Und normalerweise spricht man auch nicht über solche Vorkommnisse. Wie z.B. auch diese: da werden irgendwo in Deutschland eine vierstellige Zahl komplett gefertigter Neuwagen geshreddert, platt gemacht, entsorgt. Die Rollen per Achse zu ihrer eigenen Hinrichtung. Wenn die "platt gemacht" werden, haben die vielleicht 15 Kilometer auf dem Tacho. Die Reifen sind neu, die Alufelgen sind ohne Makel. -
Aber die Reifen werden zerstochen, die Felgen zerstört. wie sich auch der in einem solchen Fahrzeug verbaute Motor dann - unter hohem Druck - in seine Teile auflöst. (Natürlich waren vorher - schon aus Umweltgründen - die Flüssigkeiten entsorgt.) Ein Werksangehöriger des Automobilherstellers überwacht "vor Ort", dass auch wirklich alles unbrauchbar gemacht, zu Schrott wird.

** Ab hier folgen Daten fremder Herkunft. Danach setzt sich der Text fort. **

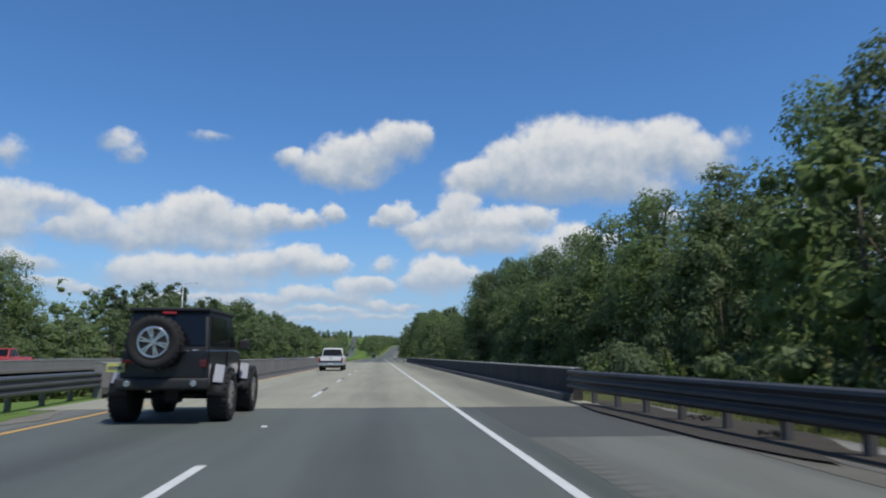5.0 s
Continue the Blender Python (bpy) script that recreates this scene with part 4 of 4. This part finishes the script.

Warum? - Nach meinen Recherchen entsprechen die Fahrzeuge in einem wichtigen Maß nicht der "Bauartabnahme", mit der Typ dieser Fahrzeuge die Straßenverkehrszulassung erlangte. Passend machen? - Viel zu teuer. - Aber zerstören? - Das schafft immerhin abschreibungsmögliche Werte. (Oder wie soll man das beschreiben?)
Anderes Beispiel "aus der untersten Schublade) des Motor-Journalismus (und darum auch nirgendwo zu lesen): ein nicht unbekannter Hersteller fertigt eine sportliche Sonderserie eines bekannten Serienmodells. Dafür ist eine eigene Abteilung verantwortlich. Die erhält dann die "Basisfahrzeuge" vom Serienband angeliefert und rüstet sie entsprechend um.
Da bekommen die Fahrzeuge z.B. eine komplett andere Bremsanlage. Wenn man nun denkt, dass die "Basisfahrzeuge" ohne Bremsanlage angeliefert werden, dann irrt man sich. Das ist gar nicht möglich. Von den Abläufen bei der Serienmontage her nicht. - Also baut man nun die "alte" Bremsanlage (Scheiben, Bremszangen usw.) aus und dann die neuen Teile ein. - Und die "alten" Teile (die eigentlich Neuteile sind)?
Na ja, die werden weg geworfen, verschrottet. - Was soll man sonst mit denen machen? - Die wieder neu verpacken? - Dann könnte man sie aber kaum als Neuteile verkaufen. Und was soll das alles kosten? - Die "billigste Lösung" ist also das Wegwerfen!
Wer das eigentlich alles bezahlt? - Aber, aber - solche Fragen stellt man nicht. Das ist unseriös.
Überhaupt: solche Geschichten schreibt, bzw. beschreibt man eigentlich als "seriöser Motor-Journalist" erst gar nicht. Das heißt, eigentlich kennt der "Seriöse" solche Geschichten auch nicht, erfährt nichts von ihnen, weil die ihm keiner erzählt, weil er auch nicht - schon aus Zeitgründen - auf die Idee käme, in einer solchen Angelegenheit zu recherchieren. - Wer soll das denn bezahlen? - Die Redaktion ist ausreichend damit beschäftigt, die Einladungstermine wahrzunehmen. Und selbst wenn die Firmen einen Teil der Kosten tragen: Wer bezahlt die Arbeitszeit der Journalisten?
Ja, ja. - Und es gibt tatsächlich Redaktionen (seriöse natürlich), wo sich der entsprechende Redakteur für die Zeit einer "Einladungstour" z.B. zu einer Neuvorstellung, ein paar Tage Urlaub nehmen muss. Aber schließlich kann man nur so (evtl.) persönlich mit Herrn Hubbert sprechen - und dann seinen Namen falsch schreiben. - Seriös natürlich.